Entries with animation source code
▬▬▬▬▬▬

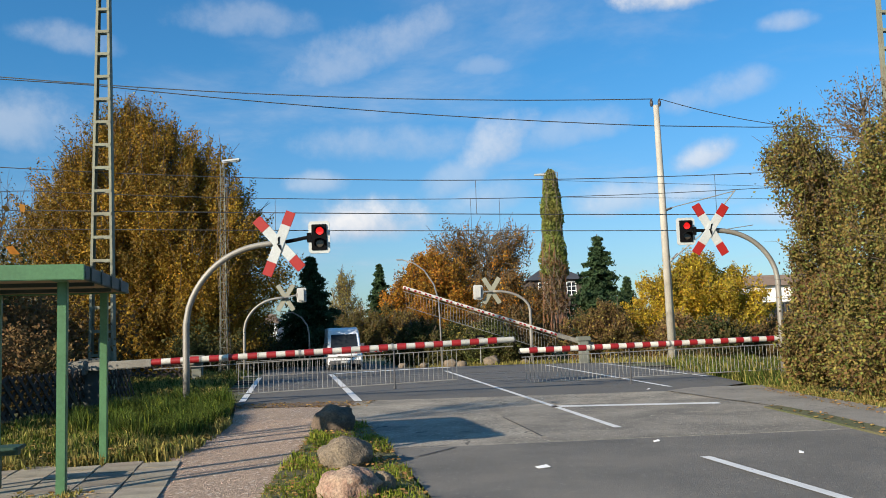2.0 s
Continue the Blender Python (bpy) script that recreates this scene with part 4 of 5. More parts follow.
def dome_points(n, half, low, high, power, depth=1.0, shell=0.42, lean=0.0):
    """spray centres under a dome: widest low down, narrowing towards the top."""
    out = []
    while len(out) < n:
        t = RNG.random()
        w = 1 - t ** power
        if RNG.random() > w:
            continue
        w *= min(1.0, 0.72 + 1.6 * t)
        a, r = RNG.random() * 2 * math.pi, RNG.random() ** shell
        wob = 1 + 0.10 * math.sin(3 * a + 9 * t) + 0.07 * math.sin(7 * a - 13 * t)
        out.append((math.cos(a) * r * w * half * wob + lean * t, math.sin(a) * r * w * half * depth * wob, low + (high - low) * t * (0.9 + 0.1 * r)))
    return np.array(out)


def lobe_points(n, lobes, shell=0.42):
    """spray centres in several rounded masses (centre, radii)."""
    vol = np.array([(l[3] * l[4] * l[5]) ** 0.8 for l in lobes])
    k = RNG.choice(len(lobes), size=n, p=vol / vol.sum())
    L = np.array(lobes)[k]
    u = RNG.normal(size=(n, 3))
    u /= np.linalg.norm(u, axis=1)[:, None]
    return L[:, :3] + u * (RNG.random(n) ** shell)[:, None] * L[:, 3:6]


def leafy(name, x, y, label, C, leaf, n_leaf, size, length, thick, stems=5, trunk=0.12, root=0.0, limbs=300, twigs=200, mix=(), twig_len=1.2, category="tree", group="", up=0.45, bark="bark"):
    """stems that part near the ground, limbs to spray centres C, and leaves strung along the sprays; mix: further leaf colours with their share."""
    th = empty(name, pose(x, y, gz(y) - 0.06), label, category, group)
    C = C[C[:, 2] > 0.1]
    tip = 0.006 if y < 30 else 0.012 + 0.00022 * (y - 30)
    top = float(C[:, 2].max())
    bm = BM()
    bases = []
    for i in range(stems):
        a = 2 * math.pi * (i + 0.3) / stems
        goal = C[int(RNG.integers(len(C)))] * np.array([0.55, 0.55, 1.0])
        goal[2] = max(goal[2], top * 0.6)
        bases += limb(bm, (math.cos(a) * trunk * 1.5, math.sin(a) * trunk * 1.5, 0), goal, trunk, trunk * 0.25, 0.05, 7, 6)
    for c in C[:limbs]:
        v = Vector(c)
        near = min(bases, key=lambda p: (v - p).length + (0.9 * top if p.z > v.z - 0.04 * top else 0))
        limb(bm, near, v, trunk * 0.26, tip * 1.6, 0.09, 4, 3)
    D = C - np.array([0, 0, root])
    D /= np.linalg.norm(D, axis=1)[:, None] + 1e-9
    D[:, 2] += up
    D += RNG.normal(0, 0.28, D.shape)
    D /= np.linalg.norm(D, axis=1)[:, None]
    edge = np.argsort(-(np.abs(C[:, 0]) / (np.abs(C[:, 0]).max() + 0.1) * 0.7 + C[:, 2] / top + RNG.random(len(C)) * 0.7))
    for i in edge[:twigs]:
        a = Vector(C[i])
        limb(bm, a, a + Vector(D[i] + RNG.normal(0, 0.15, 3)) * twig_len * float(0.6 + 0.8 * RNG.random()), tip * 1.7, tip * 0.8, 0.06, 3, 2)
    part("trunk", bm, bark, th, "bare brown stems and branches")
    k = RNG.integers(len(C), size=n_leaf)
    amount = 0.55 + 0.9 * RNG.random(len(C))
    s = np.clip(RNG.normal(0, 1, (n_leaf, 1)), -1.7, 1.9)
    w = (1.15 - 0.28 * s) * thick * amount[k][:, None]
    P = C[k] + D[k] * s * length * amount[k][:, None] + np.clip(RNG.normal(0, 1, (n_leaf, 3)), -2.2, 2.2) * w
    P = P[P[:, 2] > 0.06]
    kind = RNG.random(len(C))[k][:len(P)] * 0.6 + 0.4 * RNG.random(len(P))
    share = 0.0
    for other, amt in mix:
        q = (kind >= share) & (kind < share + amt)
        ob = new("leaf_patch", leaves("leaf_patch", P[q], size, other, y > 30))
        ob.parent = th
        share += amt
    ob = new("crown", leaves("crown", P[kind >= share], size, leaf, y > 30))
    ob.parent = th
    return th


def conifer(x, y, h, r, n, size, label, low=0.04):
    z0 = gz(y) - 0.05
    th = empty("conifer", pose(x, y, z0), label, "tree", "conifers")
    bm = BM()
    tube(bm, [(0, 0, 0), (0, 0, h * 0.5), (0, 0, h)], [r * 0.07, r * 0.05, 0.02], 8)
    P = []
    lv = int(h / 0.33)
    for i in range(lv):
        t = low + (1 - low) * i / lv
        rr = r * (1 - t) ** 0.95 * (0.72 + 0.5 * RNG.random()) + 0.06
        m = max(5, int(11 * (1 - t) + 4))
        for k in range(m):
            a = 2 * math.pi * (k + RNG.random()) / m
            L = rr * (0.6 + 0.65 * RNG.random())
            a3 = Vector((0, 0, t * h))
            b3 = Vector((math.cos(a) * L, math.sin(a) * L, t * h - L * 0.22 + 0.1 * L * RNG.random()))
            tube(bm, [a3, b3], [0.03 * (1 - t) + 0.008, 0.006], 4, False)
            q = max(4, int(n / (lv * m)))
            s = RNG.random(q) ** 0.7
            seg = np.array(a3)[None] + s[:, None] * (np.array(b3) - np.array(a3))[None]
            P.append(seg + RNG.normal(0, 0.06 + 0.05 * L, (q, 3)) * np.array([1, 1, 0.6]))
    part("trunk", bm, "bark", th)
    P = np.concatenate(P)
    crown = new("crown", quads_mesh("crown", leaf_quads(P, np.full(len(P), size), 0.3, 0.4, 2.4), "needle"))
    crown.parent = th


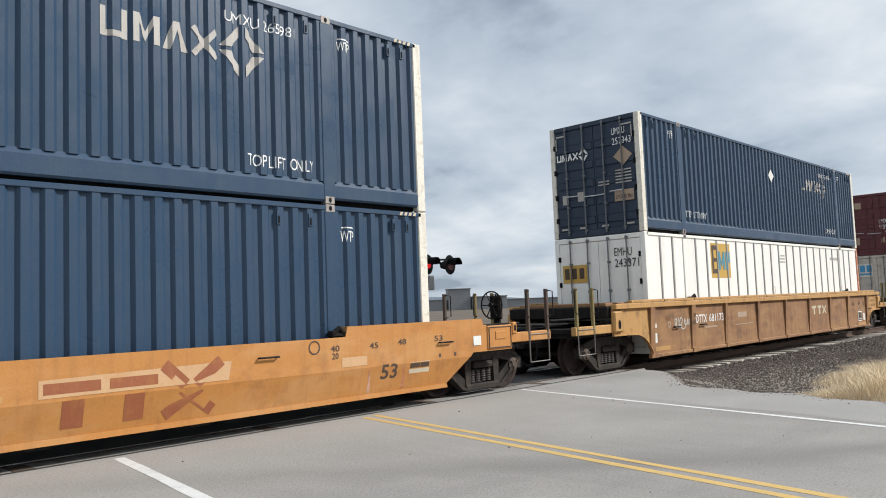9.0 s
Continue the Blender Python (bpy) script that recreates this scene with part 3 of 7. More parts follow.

▬▬▬▬▬▬

● Directive
Take the records above from their first line through the line with "return np.array(out)" and set those lines down word for word, minus the pictures.

● Answer to this problem
2.0 s
Continue the Blender Python (bpy) script that recreates this scene with part 4 of 5. More parts follow.
def dome_points(n, half, low, high, power, depth=1.0, shell=0.42, lean=0.0):
    """spray centres under a dome: widest low down, narrowing towards the top."""
    out = []
    while len(out) < n:
        t = RNG.random()
        w = 1 - t ** power
        if RNG.random() > w:
            continue
        w *= min(1.0, 0.72 + 1.6 * t)
        a, r = RNG.random() * 2 * math.pi, RNG.random() ** shell
        wob = 1 + 0.10 * math.sin(3 * a + 9 * t) + 0.07 * math.sin(7 * a - 13 * t)
        out.append((math.cos(a) * r * w * half * wob + lean * t, math.sin(a) * r * w * half * depth * wob, low + (high - low) * t * (0.9 + 0.1 * r)))
    return np.array(out)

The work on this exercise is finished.